I'm using a different browser and I can comment again!

Andrew said...

It's funny how some things from your childhood really stick in your mind, often fairly mediocre things.

N2 said...

Love this trip down your memory lane. I was born in DC at Andrews AFB not too long after WWII and spent years 6,7,8 in Forestville Maryland, just outside. The buildings/hotels in DC might have changed, but the "hotbed of crime" remains, the criminals just wear fancier clothing and stay at the "International Hotel."

Tasker Dunham said...

We could never have imagined in those days how easy it would be to travel there again virtually.

Mage said...

They certainly did butcher that motel. I love this era of architecture.

e said...

I love the era and the comment about the Jetsons. We are so wasteful in this country when it comes to buildings...

Catalyst said...

Coming, as I did, from far away and having only a t.v. screen picture of Washington, I was stunned on my first trip there (in the 1960's) to discover that the White House was right in the middle of a busy city and directly across the street from a pizza restaurant!

Steve Reed said...

Quality Inn really stripped it of any style. The parabolas at the front canopy looked better in the illustrations than in real life -- the slant was better.

Steve Reed said...

Who decided that Americans want their motels to look so boring?!

Steve Reed said...

The world was a lot more interesting before corporate chains dominated.

Steve Reed said...

We stayed at a place with little cottages called Mitchell's Sand Castles on Sanibel in 1979. I will never forget it.
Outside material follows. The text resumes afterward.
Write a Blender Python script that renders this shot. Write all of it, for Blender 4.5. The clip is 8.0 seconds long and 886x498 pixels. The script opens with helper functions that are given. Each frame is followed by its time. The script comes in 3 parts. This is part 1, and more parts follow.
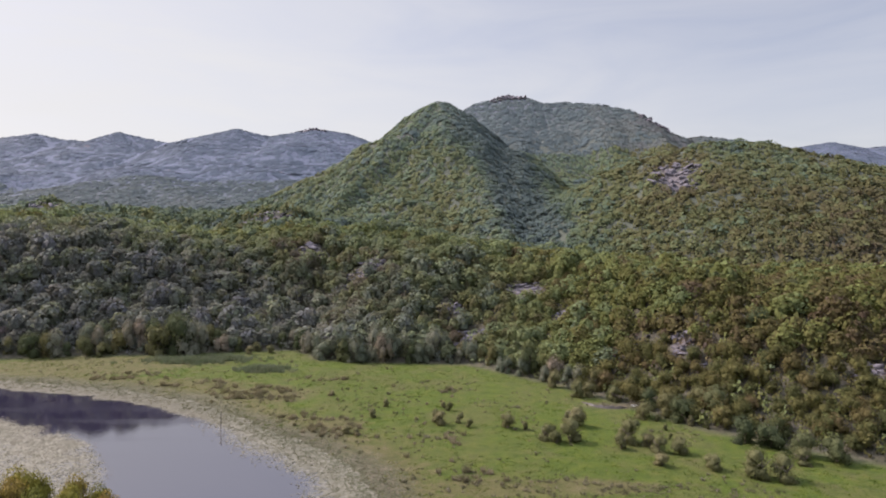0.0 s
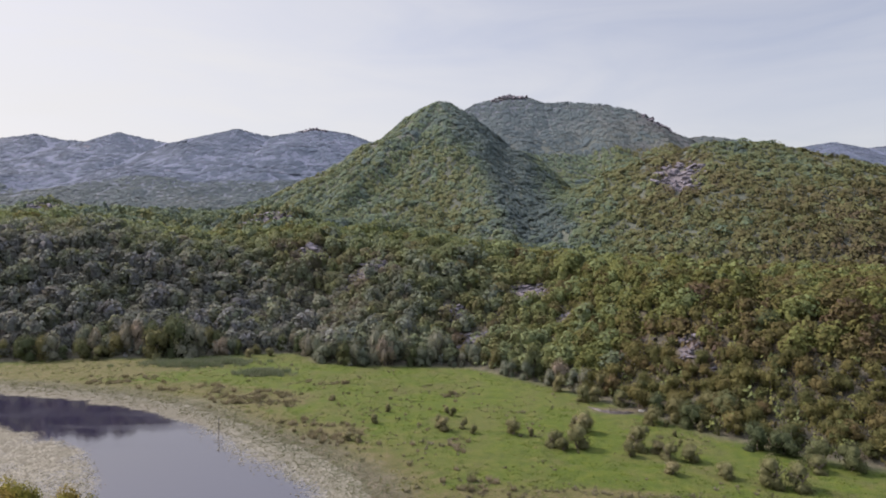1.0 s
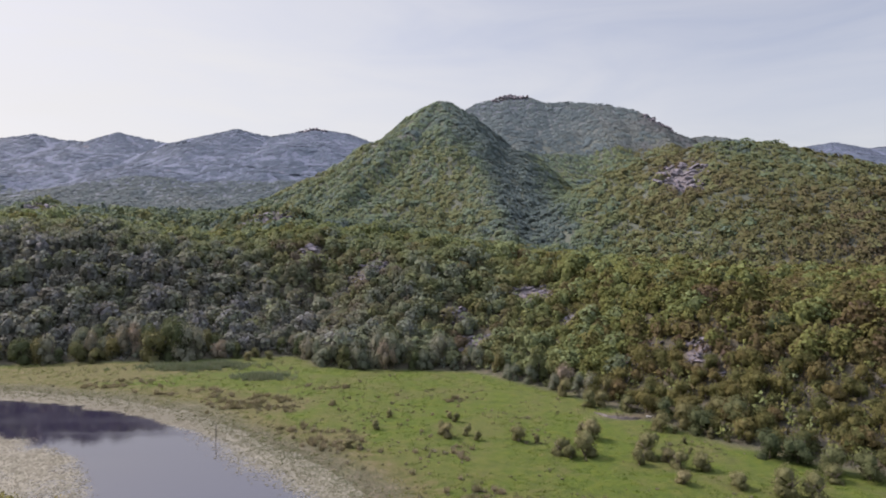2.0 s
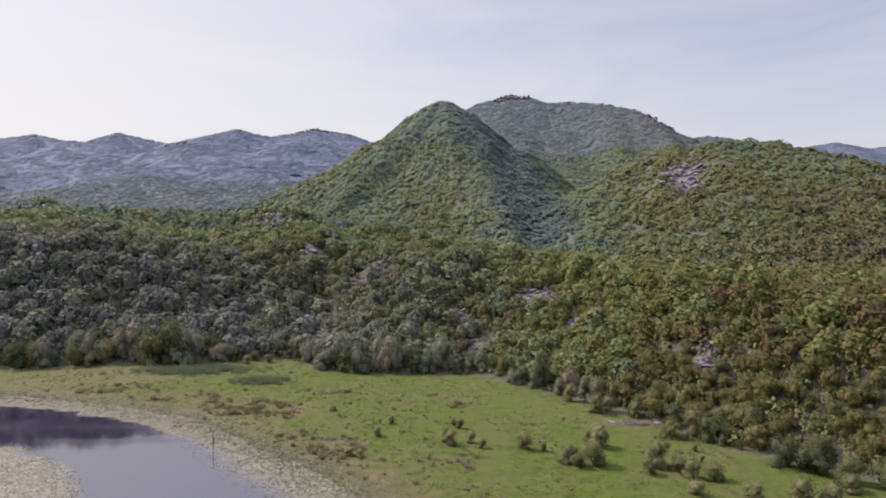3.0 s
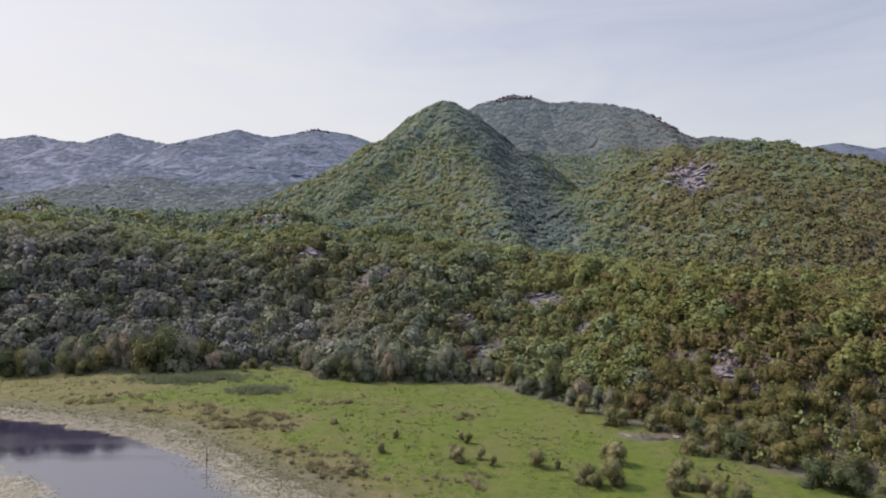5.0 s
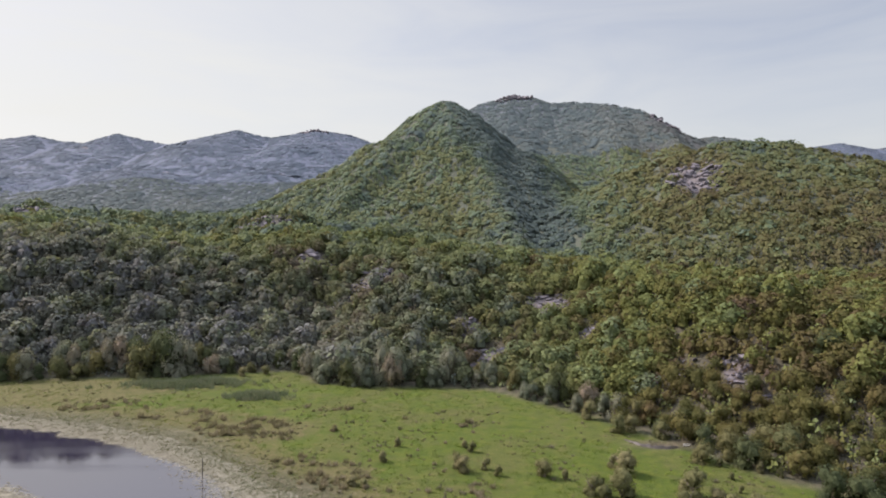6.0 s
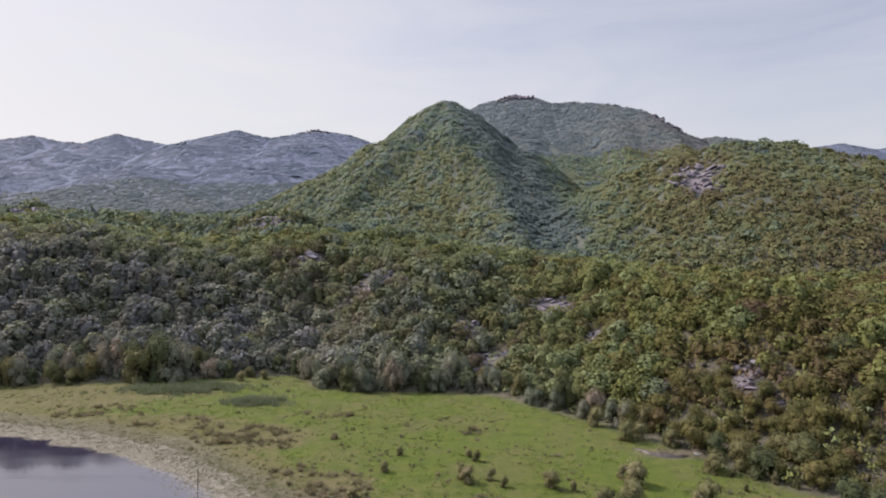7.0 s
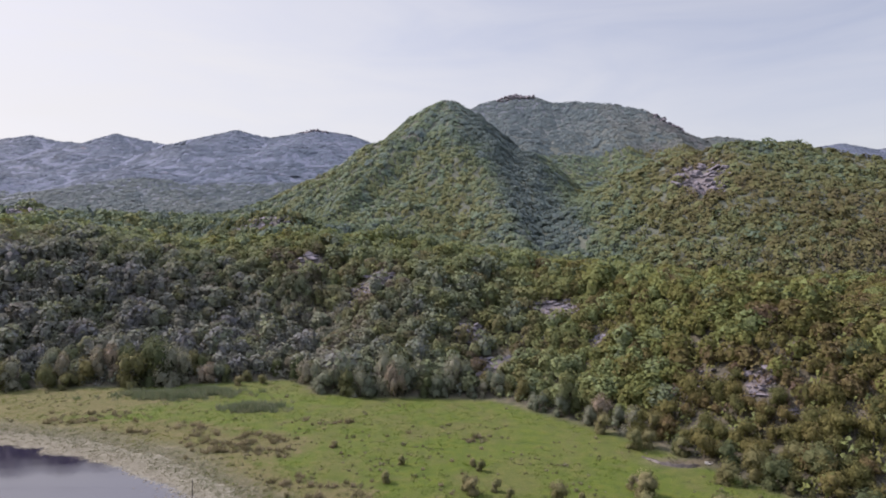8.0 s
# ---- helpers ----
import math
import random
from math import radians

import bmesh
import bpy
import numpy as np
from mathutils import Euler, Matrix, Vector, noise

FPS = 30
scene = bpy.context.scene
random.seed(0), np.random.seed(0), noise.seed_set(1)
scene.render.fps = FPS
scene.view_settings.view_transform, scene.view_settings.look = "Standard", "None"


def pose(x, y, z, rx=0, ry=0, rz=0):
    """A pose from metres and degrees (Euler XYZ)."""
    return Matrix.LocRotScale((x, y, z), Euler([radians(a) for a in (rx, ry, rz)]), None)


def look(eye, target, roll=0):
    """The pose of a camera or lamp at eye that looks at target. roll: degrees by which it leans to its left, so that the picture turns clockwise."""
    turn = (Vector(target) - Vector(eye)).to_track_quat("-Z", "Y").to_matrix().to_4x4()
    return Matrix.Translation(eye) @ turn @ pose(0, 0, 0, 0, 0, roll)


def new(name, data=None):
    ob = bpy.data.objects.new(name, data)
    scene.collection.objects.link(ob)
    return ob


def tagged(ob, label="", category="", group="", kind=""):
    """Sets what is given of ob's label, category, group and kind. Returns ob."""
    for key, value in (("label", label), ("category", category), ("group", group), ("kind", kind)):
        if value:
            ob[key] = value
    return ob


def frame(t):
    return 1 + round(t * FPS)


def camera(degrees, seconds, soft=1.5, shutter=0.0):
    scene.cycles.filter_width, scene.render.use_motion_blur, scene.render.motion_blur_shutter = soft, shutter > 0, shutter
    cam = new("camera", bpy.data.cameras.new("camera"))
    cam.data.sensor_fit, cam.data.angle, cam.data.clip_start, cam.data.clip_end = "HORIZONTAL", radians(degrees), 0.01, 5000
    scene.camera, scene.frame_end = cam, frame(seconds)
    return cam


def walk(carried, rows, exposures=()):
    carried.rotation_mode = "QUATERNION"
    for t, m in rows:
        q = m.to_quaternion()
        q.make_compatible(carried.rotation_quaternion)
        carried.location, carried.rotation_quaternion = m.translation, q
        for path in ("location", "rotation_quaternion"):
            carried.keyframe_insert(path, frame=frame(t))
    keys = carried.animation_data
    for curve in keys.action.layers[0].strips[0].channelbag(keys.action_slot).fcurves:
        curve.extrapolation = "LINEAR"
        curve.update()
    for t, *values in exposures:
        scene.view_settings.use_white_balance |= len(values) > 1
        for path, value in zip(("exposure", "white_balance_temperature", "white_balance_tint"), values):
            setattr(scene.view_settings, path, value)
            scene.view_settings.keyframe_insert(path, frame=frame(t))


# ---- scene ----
cam = camera(70, 8.0, soft=1.85)
PATH = [
    (0, (0.000, 0.000, 46.937), (-0.203, 99.949, 43.747), 0.664),
    (0.5, (-0.361, 1.855, 47.033), (-0.591, 101.805, 43.859), 0.659),
    (1, (-0.723, 3.732, 47.137), (-0.999, 103.682, 43.981), 0.651),
    (1.5, (-1.087, 5.630, 47.251), (-1.360, 105.581, 44.103), 0.652),
    (3, (-2.185, 11.455, 47.649), (-2.536, 111.408, 44.594), 0.638),
    (3.5, (-2.554, 13.440, 47.800), (-2.935, 113.392, 44.733), 0.633),
    (4, (-2.924, 15.446, 47.960), (-3.355, 115.400, 44.927), 0.624),
    (4.5, (-3.296, 17.474, 48.129), (-3.761, 117.428, 45.132), 0.618),
    (6, (-4.419, 23.688, 48.694), (-4.893, 123.645, 45.810), 0.616),
    (6.5, (-4.795, 25.802, 48.900), (-5.277, 125.761, 46.046), 0.615),
    (7, (-5.174, 27.939, 49.116), (-5.668, 127.897, 46.271), 0.613),
    (7.5, (-5.553, 30.096, 49.342), (-6.006, 130.055, 46.498), 0.620),
    (8, (-5.934, 32.275, 49.576), (-6.377, 132.234, 46.724), 0.622),
]
walk(cam, [(t, look(eye, target, roll)) for t, eye, target, roll in PATH],
     exposures=((0.0, 0.46, 6500, 26), (1.5, 0.45, 6500, 26), (3.0, 0.49, 6500, 28), (3.5, 0.47, 6480, 29), (4.0, 0.48, 6520, 23), (4.5, 0.45, 6500, 26),
                (6.0, 0.50, 6650, 22), (6.5, 0.50, 6740, 22), (7.0, 0.46, 6500, 27), (7.5, 0.45, 6460, 28), (8.0, 0.49, 6430, 28)))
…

Last I checked it was still there!

Steve Reed said...

Funny how we remember signs like that so vividly! Do you remember the business it was for?

Steve Reed said...

Yeah, independent motels have not fared well all over the country. They're mostly flophouses now. I think people like the security of a chain.

Steve Reed said...

I wonder if many tourists even stayed in those establishments. Maybe when they first opened. You're right -- New York Avenue was pretty bleak all around!

Steve Reed said...

Enclosed buildings are the style now, for security reasons.

Steve Reed said...

Ha! We always looked for a pool, too. We used to stay at Days Inns, invariably somewhere in central South Carolina, and they usually had a pool.

Steve Reed said...

Definitely! I guess that's the look they wanted!

Steve Reed said...

You were in a much better neighborhood in a much grander hotel!

Steve Reed said...

Yeah, they probably weren't really built to last.

Steve Reed said...

We don't even really have motels anymore, do we? Just things like Hampton Inn and Holiday Inn Express, boxy earth-toned buildings.

Steve Reed said...

Yay! Glad you solved your commenting problem! I also love the artwork from that period. There's a great book by Thomas Hine called "Populuxe" that's all about American design in the '50s and early '60s, and it's full of illustrations like that.

Steve Reed said...

I know! Why should I remember this?! I didn't even stay there!

Steve Reed said...

Well, that's a whole 'nother level of crime, isn't it? LOL

Steve Reed said...

Yeah, it's amazing that I could sit in England and find all these images and even visit via Google Street View.

Steve Reed said...

They tried to update it but probably also knew its life span was almost over, so they didn't want to invest much.

Steve Reed said...

It is amazing how quickly buildings come and go.

Steve Reed said...

But not Comet Pizza. :)

Edna B said...

How sad it is to see such wonderful establishments go seedy. But such wonderful memories. Enjoy your day, hugs, Edna B.

Jim Davis said...

You just gotta love mid-century modern! Great post!

ellen abbott said...

Not specifically, a big construction company.